## Work instructions
Print the lines of the listing below verbatim from its first line through the line bearing "return PP(nm, bm, m, lab)". Any pictures are to be omitted.

◇ ◇ ◇ ◇ ◇

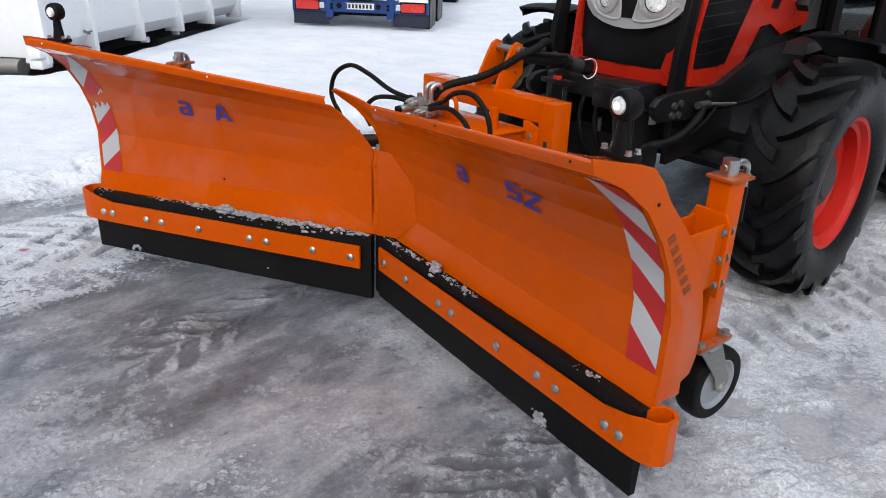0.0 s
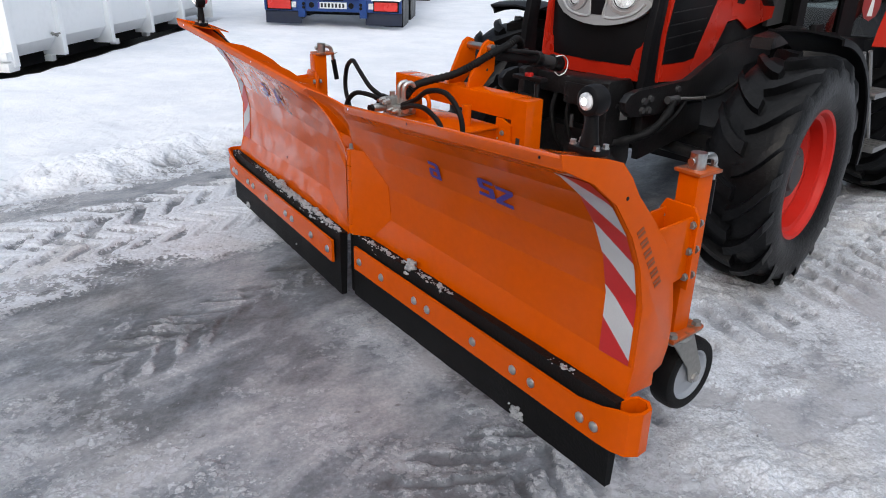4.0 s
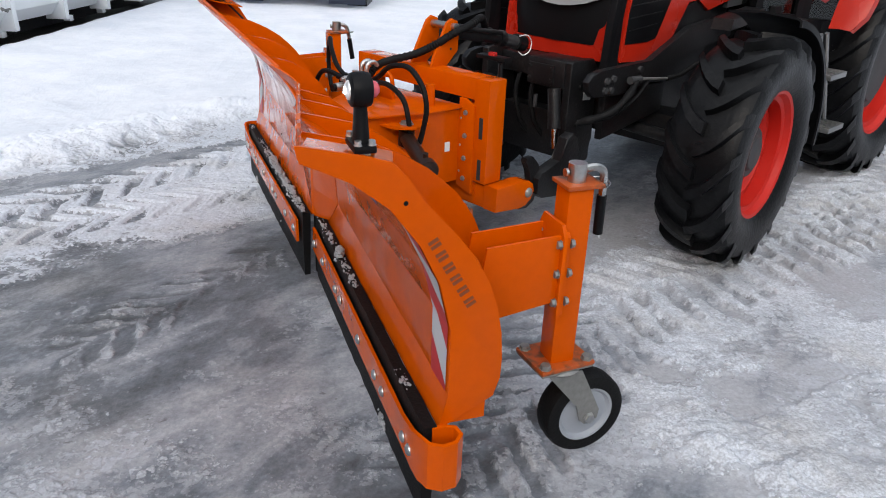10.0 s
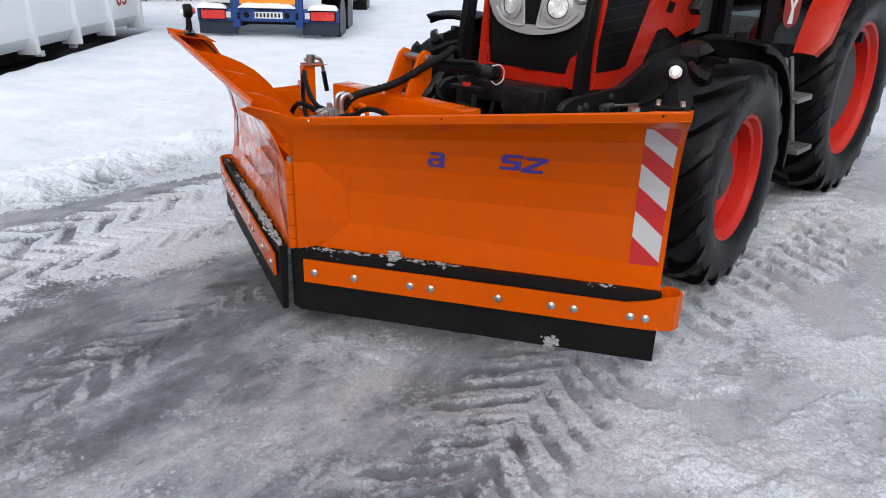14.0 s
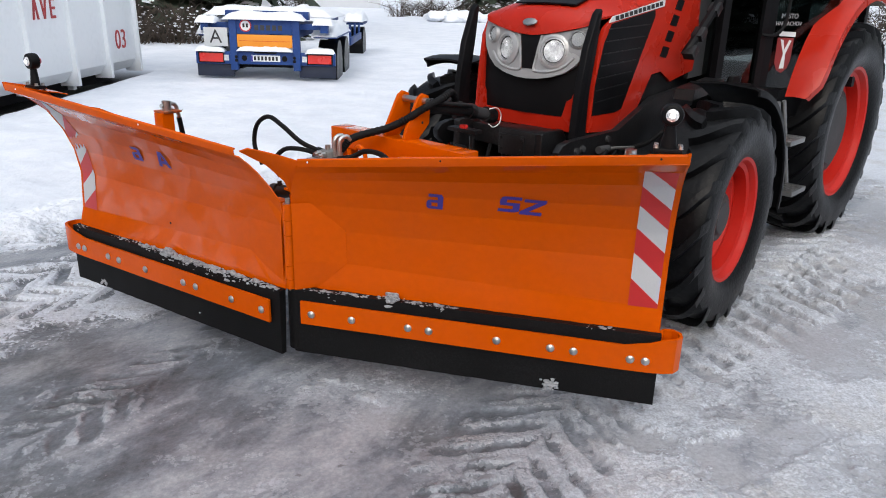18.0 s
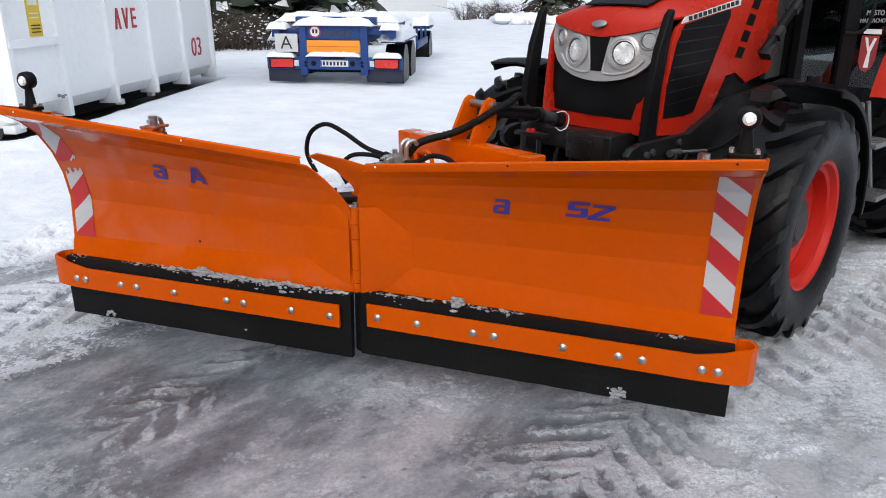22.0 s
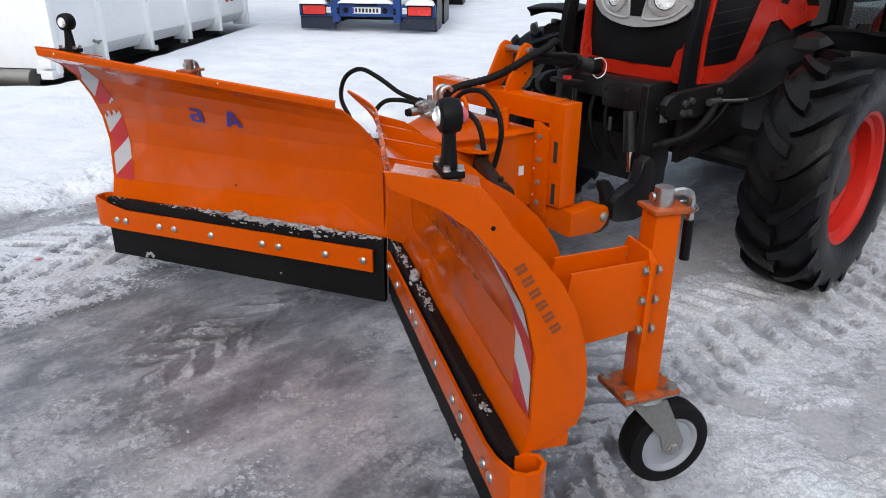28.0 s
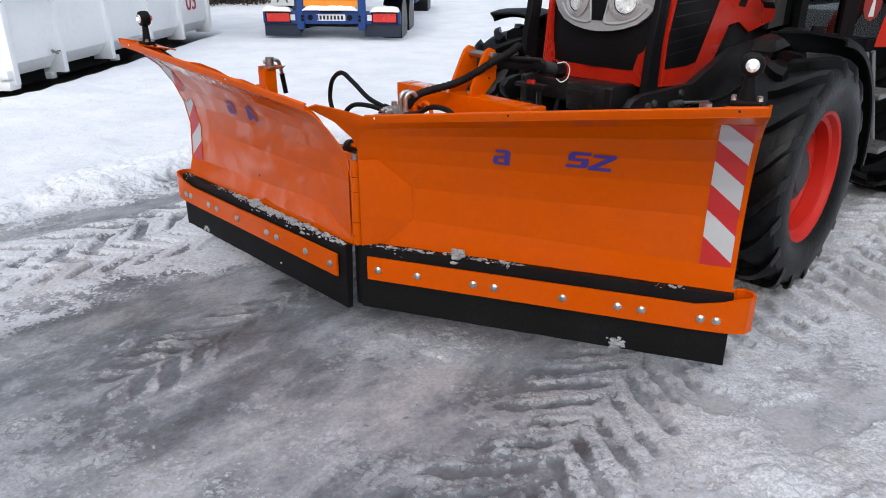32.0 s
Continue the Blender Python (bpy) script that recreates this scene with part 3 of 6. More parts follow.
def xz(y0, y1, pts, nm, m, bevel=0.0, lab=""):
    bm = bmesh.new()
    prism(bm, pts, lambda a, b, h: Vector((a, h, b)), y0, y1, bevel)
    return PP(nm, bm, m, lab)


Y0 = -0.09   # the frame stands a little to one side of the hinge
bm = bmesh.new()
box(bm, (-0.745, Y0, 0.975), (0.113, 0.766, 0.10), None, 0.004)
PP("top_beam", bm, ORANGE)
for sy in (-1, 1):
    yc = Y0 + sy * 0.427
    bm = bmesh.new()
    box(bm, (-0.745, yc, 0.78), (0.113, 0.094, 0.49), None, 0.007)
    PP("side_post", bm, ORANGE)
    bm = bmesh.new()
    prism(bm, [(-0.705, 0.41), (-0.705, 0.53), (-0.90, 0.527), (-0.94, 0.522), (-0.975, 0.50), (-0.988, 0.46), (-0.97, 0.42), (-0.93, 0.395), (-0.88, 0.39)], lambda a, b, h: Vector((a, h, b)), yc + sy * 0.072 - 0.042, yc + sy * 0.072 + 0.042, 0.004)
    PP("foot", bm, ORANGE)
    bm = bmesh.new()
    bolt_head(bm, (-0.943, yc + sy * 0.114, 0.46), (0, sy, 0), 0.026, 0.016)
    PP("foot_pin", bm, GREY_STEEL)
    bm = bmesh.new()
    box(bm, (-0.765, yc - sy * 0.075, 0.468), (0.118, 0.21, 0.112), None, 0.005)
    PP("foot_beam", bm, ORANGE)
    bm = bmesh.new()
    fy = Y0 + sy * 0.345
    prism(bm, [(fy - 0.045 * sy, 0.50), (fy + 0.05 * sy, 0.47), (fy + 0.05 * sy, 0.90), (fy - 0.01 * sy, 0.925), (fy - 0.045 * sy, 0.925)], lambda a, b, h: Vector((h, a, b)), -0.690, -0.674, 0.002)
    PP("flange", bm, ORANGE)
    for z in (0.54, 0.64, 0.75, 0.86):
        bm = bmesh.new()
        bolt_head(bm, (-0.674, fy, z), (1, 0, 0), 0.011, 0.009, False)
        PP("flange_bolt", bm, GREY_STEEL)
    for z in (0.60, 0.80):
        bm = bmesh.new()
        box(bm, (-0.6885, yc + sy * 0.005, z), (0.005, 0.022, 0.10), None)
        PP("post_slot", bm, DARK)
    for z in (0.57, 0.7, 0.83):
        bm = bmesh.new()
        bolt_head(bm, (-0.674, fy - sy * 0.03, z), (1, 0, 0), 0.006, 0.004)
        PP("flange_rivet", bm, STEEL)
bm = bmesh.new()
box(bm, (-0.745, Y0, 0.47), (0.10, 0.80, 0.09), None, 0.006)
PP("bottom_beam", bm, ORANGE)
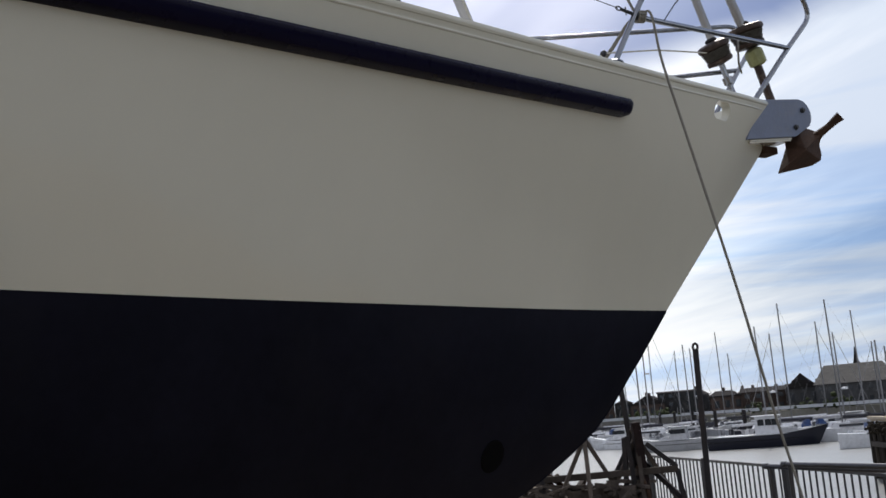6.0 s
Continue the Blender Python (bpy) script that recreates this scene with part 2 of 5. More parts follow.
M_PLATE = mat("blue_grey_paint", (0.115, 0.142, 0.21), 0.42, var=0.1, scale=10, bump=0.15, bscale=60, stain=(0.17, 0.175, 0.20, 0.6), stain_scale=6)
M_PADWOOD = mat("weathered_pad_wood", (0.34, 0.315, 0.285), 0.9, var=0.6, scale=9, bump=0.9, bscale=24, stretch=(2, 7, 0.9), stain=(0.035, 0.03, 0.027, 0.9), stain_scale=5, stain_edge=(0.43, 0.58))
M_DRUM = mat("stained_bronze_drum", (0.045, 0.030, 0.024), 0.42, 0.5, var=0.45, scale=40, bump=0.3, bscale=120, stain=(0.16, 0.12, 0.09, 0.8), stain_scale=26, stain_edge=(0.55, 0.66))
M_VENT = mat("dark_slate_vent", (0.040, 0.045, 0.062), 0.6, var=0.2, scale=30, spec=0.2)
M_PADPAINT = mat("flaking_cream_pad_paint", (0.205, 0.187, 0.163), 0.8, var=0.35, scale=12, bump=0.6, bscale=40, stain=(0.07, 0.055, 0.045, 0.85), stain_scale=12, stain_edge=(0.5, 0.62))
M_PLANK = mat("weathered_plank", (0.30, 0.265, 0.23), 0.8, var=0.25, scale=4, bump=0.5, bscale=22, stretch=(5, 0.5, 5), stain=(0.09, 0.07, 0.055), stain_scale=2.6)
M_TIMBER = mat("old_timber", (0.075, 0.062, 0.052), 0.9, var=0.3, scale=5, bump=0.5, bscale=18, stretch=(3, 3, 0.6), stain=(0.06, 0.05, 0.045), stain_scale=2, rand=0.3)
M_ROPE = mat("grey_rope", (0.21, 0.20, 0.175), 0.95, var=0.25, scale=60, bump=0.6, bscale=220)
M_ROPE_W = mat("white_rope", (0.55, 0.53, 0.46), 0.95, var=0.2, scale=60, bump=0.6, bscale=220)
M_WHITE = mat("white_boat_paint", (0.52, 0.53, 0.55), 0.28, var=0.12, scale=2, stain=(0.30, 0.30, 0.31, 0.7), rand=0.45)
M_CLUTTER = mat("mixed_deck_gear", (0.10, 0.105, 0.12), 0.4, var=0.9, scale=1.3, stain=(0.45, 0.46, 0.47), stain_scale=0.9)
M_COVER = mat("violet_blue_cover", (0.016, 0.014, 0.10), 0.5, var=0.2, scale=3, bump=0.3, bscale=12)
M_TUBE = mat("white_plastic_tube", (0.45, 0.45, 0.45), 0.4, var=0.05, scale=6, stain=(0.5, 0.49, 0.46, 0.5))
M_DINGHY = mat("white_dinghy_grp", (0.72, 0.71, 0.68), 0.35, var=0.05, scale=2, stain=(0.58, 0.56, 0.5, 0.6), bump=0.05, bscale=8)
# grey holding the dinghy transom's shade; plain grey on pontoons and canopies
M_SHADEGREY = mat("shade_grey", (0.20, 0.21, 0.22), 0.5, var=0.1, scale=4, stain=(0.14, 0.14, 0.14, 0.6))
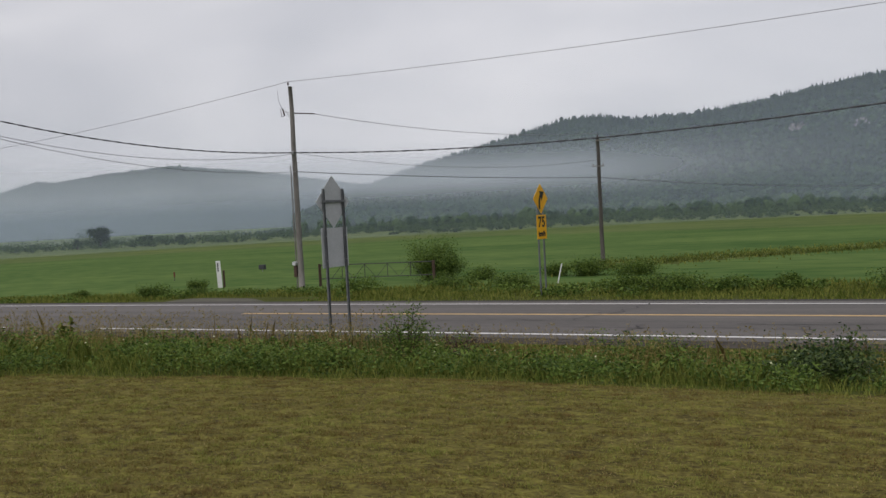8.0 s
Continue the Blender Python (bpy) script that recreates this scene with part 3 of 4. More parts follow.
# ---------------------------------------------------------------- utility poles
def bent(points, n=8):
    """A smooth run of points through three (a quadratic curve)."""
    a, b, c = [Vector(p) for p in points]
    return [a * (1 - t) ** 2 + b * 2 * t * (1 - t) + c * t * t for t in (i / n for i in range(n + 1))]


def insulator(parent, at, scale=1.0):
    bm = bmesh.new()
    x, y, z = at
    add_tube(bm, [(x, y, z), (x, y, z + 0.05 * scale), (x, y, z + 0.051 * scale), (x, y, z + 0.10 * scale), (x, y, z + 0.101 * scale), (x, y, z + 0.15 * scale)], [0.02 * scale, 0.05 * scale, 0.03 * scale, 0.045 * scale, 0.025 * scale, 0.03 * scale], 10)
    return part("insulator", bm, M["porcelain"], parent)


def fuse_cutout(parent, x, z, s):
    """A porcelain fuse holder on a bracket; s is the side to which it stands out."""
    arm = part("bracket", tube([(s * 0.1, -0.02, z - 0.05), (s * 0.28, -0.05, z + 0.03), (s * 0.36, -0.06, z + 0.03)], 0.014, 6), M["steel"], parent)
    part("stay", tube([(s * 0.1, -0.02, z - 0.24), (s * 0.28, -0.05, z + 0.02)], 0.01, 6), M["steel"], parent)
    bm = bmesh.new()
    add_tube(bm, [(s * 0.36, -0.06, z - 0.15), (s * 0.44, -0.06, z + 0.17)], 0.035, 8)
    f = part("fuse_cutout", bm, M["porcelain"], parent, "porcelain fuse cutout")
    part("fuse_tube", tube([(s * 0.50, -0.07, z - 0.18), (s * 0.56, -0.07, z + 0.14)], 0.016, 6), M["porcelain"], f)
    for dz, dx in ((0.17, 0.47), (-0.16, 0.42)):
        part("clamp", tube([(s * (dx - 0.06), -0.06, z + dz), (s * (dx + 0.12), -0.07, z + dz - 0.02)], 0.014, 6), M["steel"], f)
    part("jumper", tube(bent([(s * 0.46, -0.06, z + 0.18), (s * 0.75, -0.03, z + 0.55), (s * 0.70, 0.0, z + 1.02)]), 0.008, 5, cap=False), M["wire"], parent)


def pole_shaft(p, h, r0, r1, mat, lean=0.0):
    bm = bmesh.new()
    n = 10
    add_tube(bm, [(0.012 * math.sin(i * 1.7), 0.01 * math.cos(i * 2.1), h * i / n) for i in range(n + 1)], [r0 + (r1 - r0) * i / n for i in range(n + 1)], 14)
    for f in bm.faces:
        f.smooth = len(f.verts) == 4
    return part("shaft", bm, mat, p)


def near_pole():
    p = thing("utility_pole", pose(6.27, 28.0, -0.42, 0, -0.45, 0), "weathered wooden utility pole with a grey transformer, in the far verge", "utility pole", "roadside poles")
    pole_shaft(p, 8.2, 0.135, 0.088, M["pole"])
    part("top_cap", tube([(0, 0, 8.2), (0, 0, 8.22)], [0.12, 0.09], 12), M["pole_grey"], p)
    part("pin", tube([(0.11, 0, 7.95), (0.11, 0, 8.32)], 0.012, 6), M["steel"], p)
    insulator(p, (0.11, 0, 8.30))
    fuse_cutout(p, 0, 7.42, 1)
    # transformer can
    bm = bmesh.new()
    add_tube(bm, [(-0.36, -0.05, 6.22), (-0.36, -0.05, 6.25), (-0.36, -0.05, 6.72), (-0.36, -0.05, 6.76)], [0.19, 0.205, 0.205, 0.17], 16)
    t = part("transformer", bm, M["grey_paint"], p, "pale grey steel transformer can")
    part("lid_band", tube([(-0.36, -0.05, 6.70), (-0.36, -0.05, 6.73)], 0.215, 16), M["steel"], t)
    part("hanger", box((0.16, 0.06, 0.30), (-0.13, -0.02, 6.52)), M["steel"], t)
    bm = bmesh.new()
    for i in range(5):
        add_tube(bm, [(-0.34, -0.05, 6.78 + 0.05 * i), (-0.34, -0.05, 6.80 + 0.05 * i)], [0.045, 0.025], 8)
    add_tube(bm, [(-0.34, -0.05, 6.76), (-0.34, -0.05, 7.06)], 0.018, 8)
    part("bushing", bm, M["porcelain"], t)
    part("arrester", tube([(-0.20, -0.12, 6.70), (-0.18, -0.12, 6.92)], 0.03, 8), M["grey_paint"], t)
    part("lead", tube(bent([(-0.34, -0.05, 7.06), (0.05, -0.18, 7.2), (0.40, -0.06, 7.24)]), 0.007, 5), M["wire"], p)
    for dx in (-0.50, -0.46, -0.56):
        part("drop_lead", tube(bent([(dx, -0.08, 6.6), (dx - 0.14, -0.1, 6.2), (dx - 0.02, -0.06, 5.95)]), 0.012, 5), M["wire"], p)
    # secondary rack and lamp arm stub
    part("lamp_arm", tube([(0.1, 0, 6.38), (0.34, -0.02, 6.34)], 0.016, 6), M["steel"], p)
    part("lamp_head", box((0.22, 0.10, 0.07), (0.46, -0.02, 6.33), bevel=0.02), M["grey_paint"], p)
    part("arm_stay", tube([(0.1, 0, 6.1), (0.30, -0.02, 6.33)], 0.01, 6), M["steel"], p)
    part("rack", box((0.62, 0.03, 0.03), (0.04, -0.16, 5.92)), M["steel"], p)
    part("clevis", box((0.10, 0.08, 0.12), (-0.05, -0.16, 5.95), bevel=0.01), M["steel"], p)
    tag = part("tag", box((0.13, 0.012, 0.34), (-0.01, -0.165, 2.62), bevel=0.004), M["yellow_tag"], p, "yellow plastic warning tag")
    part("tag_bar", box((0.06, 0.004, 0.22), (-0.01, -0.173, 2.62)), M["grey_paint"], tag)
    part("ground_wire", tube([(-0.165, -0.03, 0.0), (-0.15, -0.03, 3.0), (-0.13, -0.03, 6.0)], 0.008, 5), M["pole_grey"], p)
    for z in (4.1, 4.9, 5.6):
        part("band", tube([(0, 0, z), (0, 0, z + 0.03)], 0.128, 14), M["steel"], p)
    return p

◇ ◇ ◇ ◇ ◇

## Exercise solution
0.0 s
4.0 s
10.0 s
14.0 s
18.0 s
22.0 s
28.0 s
32.0 s
Continue the Blender Python (bpy) script that recreates this scene with part 3 of 6. More parts follow.
def xz(y0, y1, pts, nm, m, bevel=0.0, lab=""):
    bm = bmesh.new()
    prism(bm, pts, lambda a, b, h: Vector((a, h, b)), y0, y1, bevel)
    return PP(nm, bm, m, lab)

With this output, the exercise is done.